I decided to get a fresh pair of eyes to look at my swing. The guy I'm with now has really re-invigorated my game. He's changed the swing a fair bit and in the space of one 30 minute lesson can really see some improvement. I have a much clearer idea of what the swign shoud be doign and its all much simpler than with the previous guy. We're working on SUBSTANCE OVE STYLE. I'll never have a textbook swing but if we can get something that works regularly and caters for the flaws I've got then we're take that and its how many and not what it looks like.

I'm proof positive of what can happen if you stick with it. I would never have thought I'd have won the qualifier at St Pierre iin the GM Centenary event let alone coming so close in the final. My game was a mess at the time but I went out to enjoy the break (took HID along) and just try and not embarrass myself. Played with a new freedom and swung so much better.

I'd stick with the new guy and keep the membership. You'll regret it in the summer especially. My advice from one that has been there is to either take a break from the range, just play and accept that it may not go so well although I think as soon as you free your mind frm a trillion swing thoughts you'll find the old tempo and timing or have a complete rest from golf. No games, no practice, no watching instructional clips, DVD's books etc. Let your mind quieten down.
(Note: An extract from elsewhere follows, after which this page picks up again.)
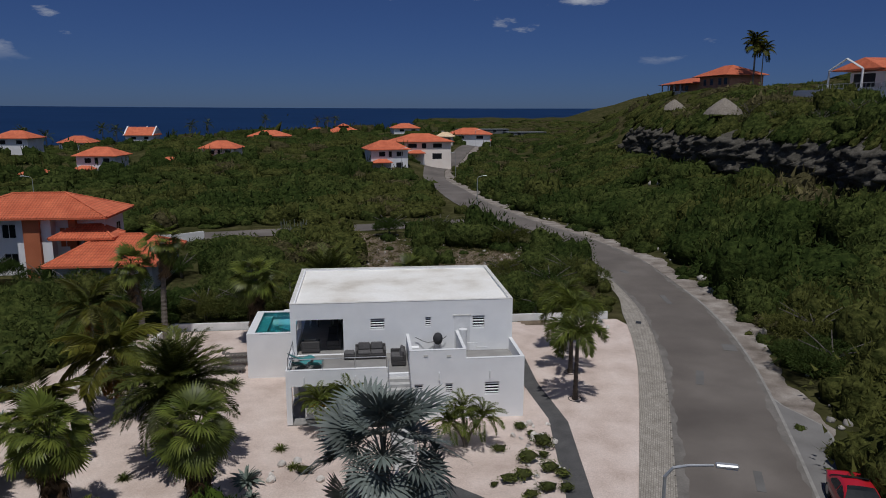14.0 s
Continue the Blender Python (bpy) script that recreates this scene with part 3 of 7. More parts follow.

Once you're ready, go back to the teaching pro. Explain the situation, the frustration and the desire to improve and see what he says. I think you are tryingto change too much too quickly and you can only focus on one change at a time (I know I've tried). Decide what needs the work, get the drills and enjoy the practice. If you still don't get any better the last resort is to ditch the tuition, go back to swinging it as you did and just accept that your handicap is what it is. Chances are you'll enjoy it a lot more and a good round will bring a cut anyway and maybe a bit of silverware or vouchers.